What to work on
Skip the pictures and extract all of the lines exactly as written.

Source excerpt
* START *

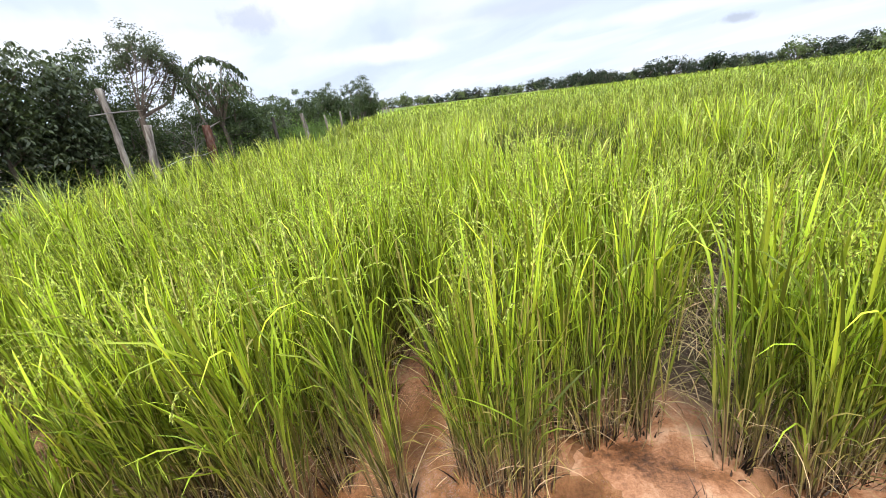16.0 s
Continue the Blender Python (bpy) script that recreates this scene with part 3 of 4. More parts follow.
def flat_kind(p):
    """Leaf, stem, ear and dry arrays of one hill with a material number each."""
    groups = [(0, p["leaf"]), (1, p["stem"])] + [(2, e) for e in p["ear"]] + ([(3, p["dry"])] if p["dry"] is not None else [])
    v, q = join([g for _, g in groups])
    return v, q, np.concatenate([np.full(len(g[1]), m) for m, g in groups])


def field_rice():
    rng = np.random.default_rng(5)
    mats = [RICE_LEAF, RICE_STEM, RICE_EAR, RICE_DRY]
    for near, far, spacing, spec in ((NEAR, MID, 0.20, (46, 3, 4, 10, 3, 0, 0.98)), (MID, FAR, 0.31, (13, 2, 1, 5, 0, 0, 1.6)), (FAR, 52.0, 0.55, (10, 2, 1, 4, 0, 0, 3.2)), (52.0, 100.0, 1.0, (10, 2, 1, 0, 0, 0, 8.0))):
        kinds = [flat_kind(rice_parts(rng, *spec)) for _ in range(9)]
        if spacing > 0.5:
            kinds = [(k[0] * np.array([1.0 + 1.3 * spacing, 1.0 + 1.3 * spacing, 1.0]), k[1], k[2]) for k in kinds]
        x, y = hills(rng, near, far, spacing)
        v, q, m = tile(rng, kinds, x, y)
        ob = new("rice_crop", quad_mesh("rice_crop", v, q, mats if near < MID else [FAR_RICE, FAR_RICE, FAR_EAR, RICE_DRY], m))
        tagged(ob, "dense bright green rice crop with pale ears", "rice crop", "", "stuff")


def canopy_sheet():
    """The closed top of the crop where single plants can no longer be told apart."""
    az = np.radians(np.linspace(-75, 26.5, 160))
    rr = np.linspace(0, 1, 60) ** 1.7
    v = []
    for a in az:
        top = float(edge_distance(math.degrees(a)))
        for t in rr:
            d = 24 + (top - 24) * t
            x, y = -math.sin(a) * d, math.cos(a) * d
            z = 0.30 + 0.26 * min(1.0, (d - 24) / 14) + 0.10 * noise.noise((x * 0.35, y * 0.35, 0)) + 0.08 * noise.noise((x * 1.3, y * 1.3, 5))
            v.append((x, y, z))
    n = len(rr)
    i, j = np.meshgrid(np.arange(len(az) - 1), np.arange(n - 1), indexing="ij")
    k = (i * n + j).ravel()
    ob = new("rice_canopy", quad_mesh("rice_canopy", np.array(v), np.stack([k, k + n, k + n + 1, k + 1], 1), CANOPY, None, True))
    tagged(ob, "distant unbroken green rice crop", "rice crop", "", "stuff")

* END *

Problem solution
16.0 s
Continue the Blender Python (bpy) script that recreates this scene with part 3 of 4. More parts follow.
def flat_kind(p):
    """Leaf, stem, ear and dry arrays of one hill with a material number each."""
    groups = [(0, p["leaf"]), (1, p["stem"])] + [(2, e) for e in p["ear"]] + ([(3, p["dry"])] if p["dry"] is not None else [])
    v, q = join([g for _, g in groups])
    return v, q, np.concatenate([np.full(len(g[1]), m) for m, g in groups])


def field_rice():
    rng = np.random.default_rng(5)
    mats = [RICE_LEAF, RICE_STEM, RICE_EAR, RICE_DRY]
    for near, far, spacing, spec in ((NEAR, MID, 0.20, (46, 3, 4, 10, 3, 0, 0.98)), (MID, FAR, 0.31, (13, 2, 1, 5, 0, 0, 1.6)), (FAR, 52.0, 0.55, (10, 2, 1, 4, 0, 0, 3.2)), (52.0, 100.0, 1.0, (10, 2, 1, 0, 0, 0, 8.0))):
        kinds = [flat_kind(rice_parts(rng, *spec)) for _ in range(9)]
        if spacing > 0.5:
            kinds = [(k[0] * np.array([1.0 + 1.3 * spacing, 1.0 + 1.3 * spacing, 1.0]), k[1], k[2]) for k in kinds]
        x, y = hills(rng, near, far, spacing)
        v, q, m = tile(rng, kinds, x, y)
        ob = new("rice_crop", quad_mesh("rice_crop", v, q, mats if near < MID else [FAR_RICE, FAR_RICE, FAR_EAR, RICE_DRY], m))
        tagged(ob, "dense bright green rice crop with pale ears", "rice crop", "", "stuff")


def canopy_sheet():
    """The closed top of the crop where single plants can no longer be told apart."""
    az = np.radians(np.linspace(-75, 26.5, 160))
    rr = np.linspace(0, 1, 60) ** 1.7
    v = []
    for a in az:
        top = float(edge_distance(math.degrees(a)))
        for t in rr:
            d = 24 + (top - 24) * t
            x, y = -math.sin(a) * d, math.cos(a) * d
            z = 0.30 + 0.26 * min(1.0, (d - 24) / 14) + 0.10 * noise.noise((x * 0.35, y * 0.35, 0)) + 0.08 * noise.noise((x * 1.3, y * 1.3, 5))
            v.append((x, y, z))
    n = len(rr)
    i, j = np.meshgrid(np.arange(len(az) - 1), np.arange(n - 1), indexing="ij")
    k = (i * n + j).ravel()
    ob = new("rice_canopy", quad_mesh("rice_canopy", np.array(v), np.stack([k, k + n, k + n + 1, k + 1], 1), CANOPY, None, True))
    tagged(ob, "distant unbroken green rice crop", "rice crop", "", "stuff")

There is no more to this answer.